We don’t believe in the myth of the ‘brown thumb’ at Fifth Season Gardening. Successfully growing plants often rests on knowing the right questions to ask. In this post, we’ll explore the importance of understanding window orientation and the effect on light levels. When looking for a new house plant it is vitally important to consider your available light levels before selecting a particular variety; if a plant is not put into the light circumstance for which it is adapted, it is often doomed.
Knowing the orientation of your windows is the best way to determine whether you get direct sun only in the morning or the afternoon- or whether you’re lucky enough to have bright direct sun all day. After considering the direction, is there anything blocking the outside of your window? Would your window get bright sun in the afternoon if it weren’t blocked by a large tree?

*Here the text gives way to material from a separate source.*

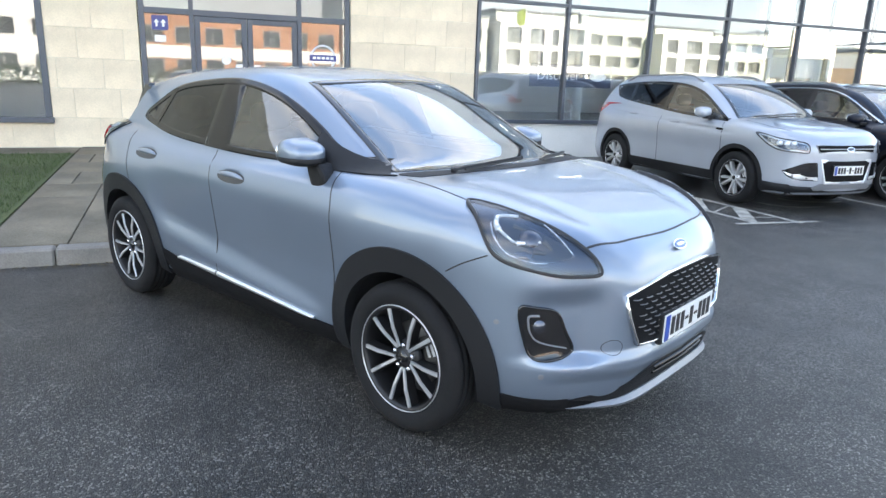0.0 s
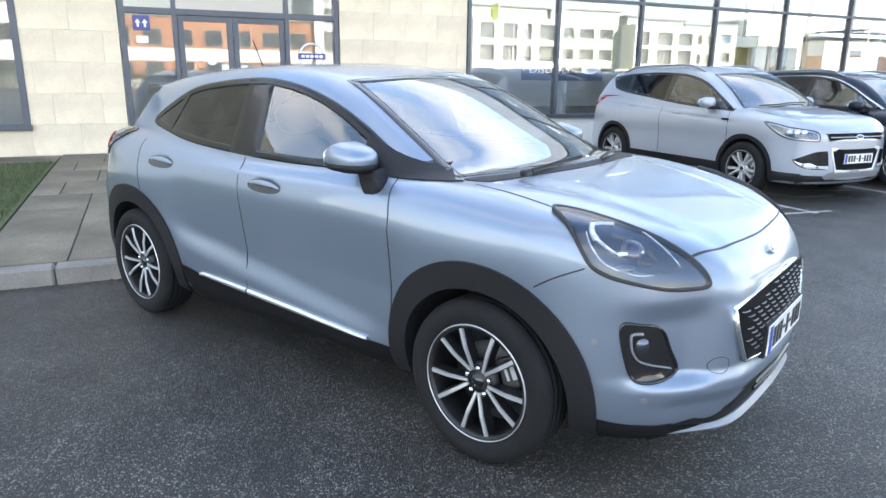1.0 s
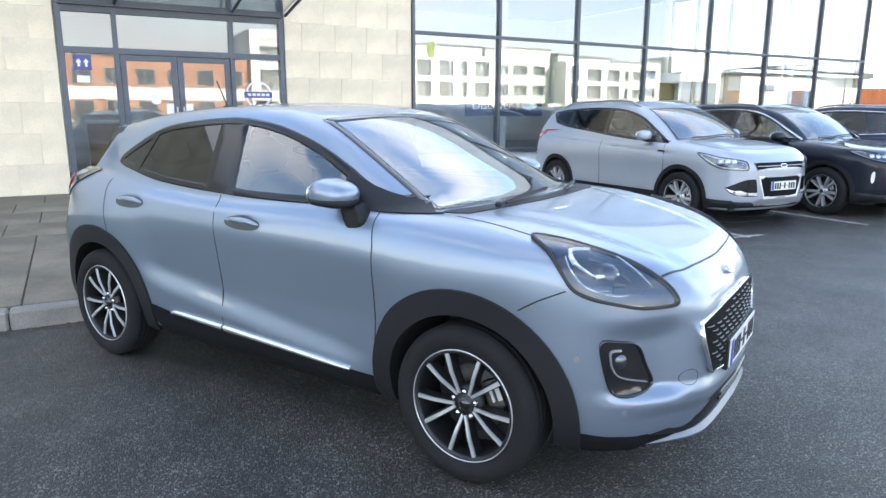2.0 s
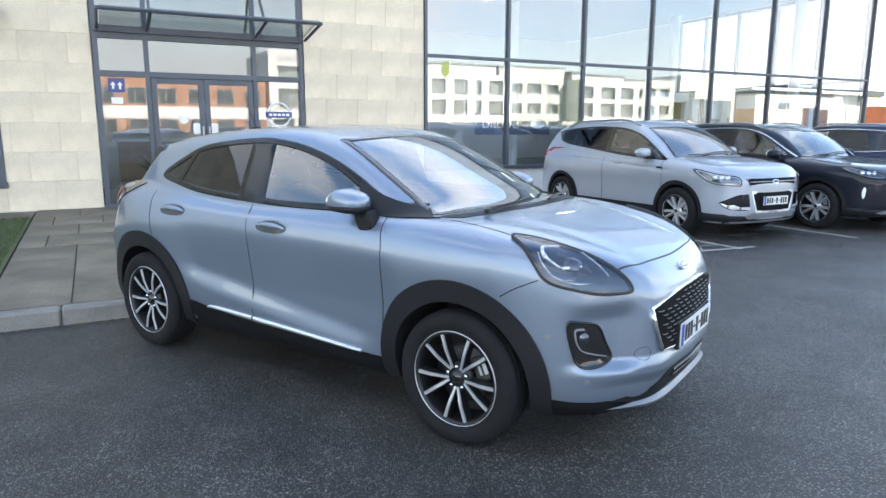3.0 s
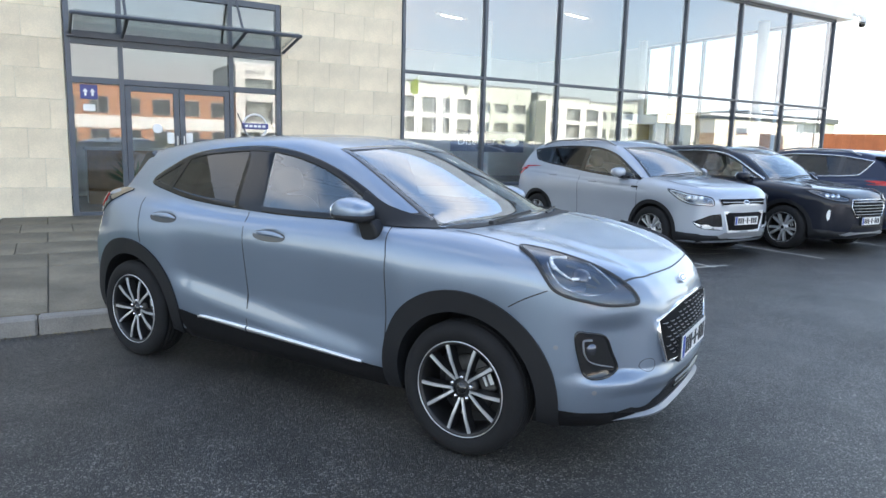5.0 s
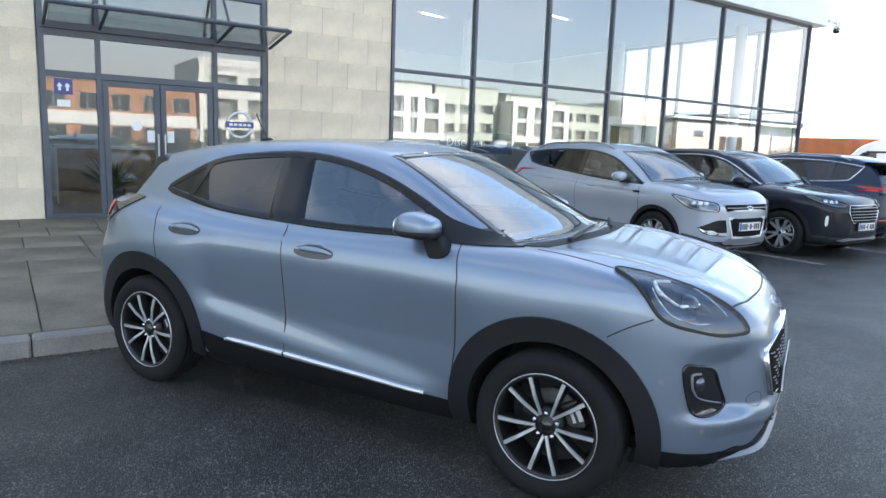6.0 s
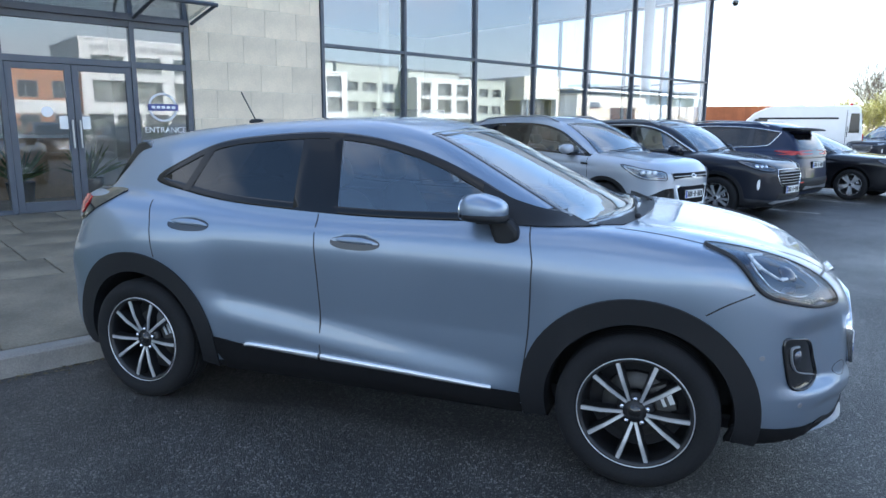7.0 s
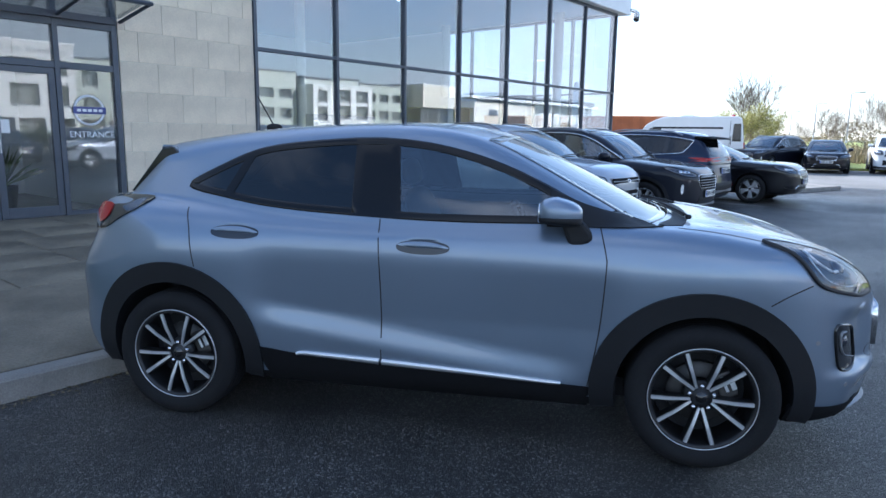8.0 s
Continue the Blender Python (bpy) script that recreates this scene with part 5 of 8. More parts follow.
# ---- the entrance ----
U0, U1 = -5.78, -2.44
entrance = empty("door_1", BM, "glazed entrance in a blue-grey metal frame with closed double doors", "door", kind="structure")
for u, w in ((U0 + 0.04, 0.08), (-5.01, 0.07), (-3.30, 0.07), (U1 - 0.04, 0.08)):
    part("post", cube(u - w / 2, -0.02, 0.24, u + w / 2, 0.12, 3.86, 0.005), FRAME, entrance)
for z, h in ((0.275, 0.07), (2.37, 0.09), (2.99, 0.16), (3.81, 0.10)):
    for a, b in ((U0 + 0.08, -5.045), (-4.975, -3.335), (-3.265, U1 - 0.08)):
        if z < 0.5 and a < -4.9 and b > -4:
            continue
        part("rail", cube(a, -0.015, z - h / 2, b, 0.11, z + h / 2, 0.004), FRAME, entrance)
for a, b, z0, z1 in ((U0 + 0.08, -5.045, 0.31, 2.325), (-3.265, U1 - 0.08, 0.31, 2.325), (U0 + 0.08, -5.045, 2.415, 2.91), (-4.975, -3.335, 2.415, 2.91), (-3.265, U1 - 0.08, 2.415, 2.91),
                     (U0 + 0.08, -5.045, 3.07, 3.76), (-4.975, -3.335, 3.07, 3.76), (-3.265, U1 - 0.08, 3.07, 3.76)):
    g = part("pane", cube(a, 0.03, z0, b, 0.042, z1), DOORGLASS, entrance)
    g.visible_shadow = False
for a, b in ((-4.97, -4.160), (-4.150, -3.34)):
    leaf = new("door_leaf")
    leaf.parent = entrance
    part("leaf_frame", cube(a, 0.0, 0.255, a + 0.085, 0.06, 2.32, 0.004), FRAME, leaf)
    part("leaf_frame", cube(b - 0.085, 0.0, 0.255, b, 0.06, 2.32, 0.004), FRAME, leaf)
    part("leaf_frame", cube(a + 0.085, 0.0, 0.255, b - 0.085, 0.06, 0.40, 0.004), FRAME, leaf)
    part("leaf_frame", cube(a + 0.085, 0.0, 2.235, b - 0.085, 0.06, 2.32, 0.004), FRAME, leaf)
    part("pane", cube(a + 0.085, 0.025, 0.40, b - 0.085, 0.036, 2.235), DOORGLASS, leaf).visible_shadow = False
    hx = b - 0.045 if a < -4.5 else a + 0.045
    bm = bmesh.new()
    rod(bm, (hx, -0.05, 1.15), (hx, -0.05, 1.55), 0.014)
    rod(bm, (hx, -0.05, 1.20), (hx, 0.0, 1.20), 0.009)
    rod(bm, (hx, -0.05, 1.50), (hx, 0.0, 1.50), 0.009)
    part("door_handle", bm, STEEL, leaf, "steel pull handle")
    nx = b - 0.14 if a < -4.5 else a + 0.14
    part("paper_notice", cube(nx - 0.055, 0.019, 1.42, nx + 0.055, 0.023, 1.60), WHITE, leaf, "white paper notice")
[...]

Assuming that, generally speaking, we’d rather have more light to work with than less, here are rough guidelines for the cardinal directions in a best to worst direction for house plants:
- South facing windows are the best with bright sun all day, good for any plants with variegation or trees like citrus and banana. If a plant needs medium light, just locate it to the side (perfect for orchids) or a few feet away from the window.
- West windows get a long period of direct sun, but usually miss the hottest most intense part of the day, which can damage some plants with medium light requirements. Stromanthe thrive in this environment.
- East windows are perfect for most low to medium light requirements that smaller, table-top plants prefer. The sun is much less intense in this orientation.
- North windows limit wise choices to a small selection of house plants. In general, flowering plants, like african violets or orchids struggle to survive in any north facing window. Also, most tall plants require higher light levels, but there are a couple of exceptions, such as Dracena ‘Janet Craig’ compacta.
Consider these general tips in regards to houseplants and light levels:
- Typically plants with variegation, or color in the leaves, require more direct sun than plants with plain green leaves.
- Plants that require less light or are located in lower light, consume less water.
- Plants in bright, direct light need to be watered more frequently and typically consume more per watering.
- Generally speaking, plants that flower more prolifically typically require lots of bright, if not direct light. If you want to grow a plant that produces fruit, like a citrus tree, you’ll need a lot of direct sunlight.
- Plants should be acclimated from one light situation to another gradually to avoid stress, damage, and/or disease.
- If leaves are succulent and oversized or the plant is ‘stretching’, the plant probably needs more light. Whereas, if leaves are browning and falling off the plant may be getting too much light.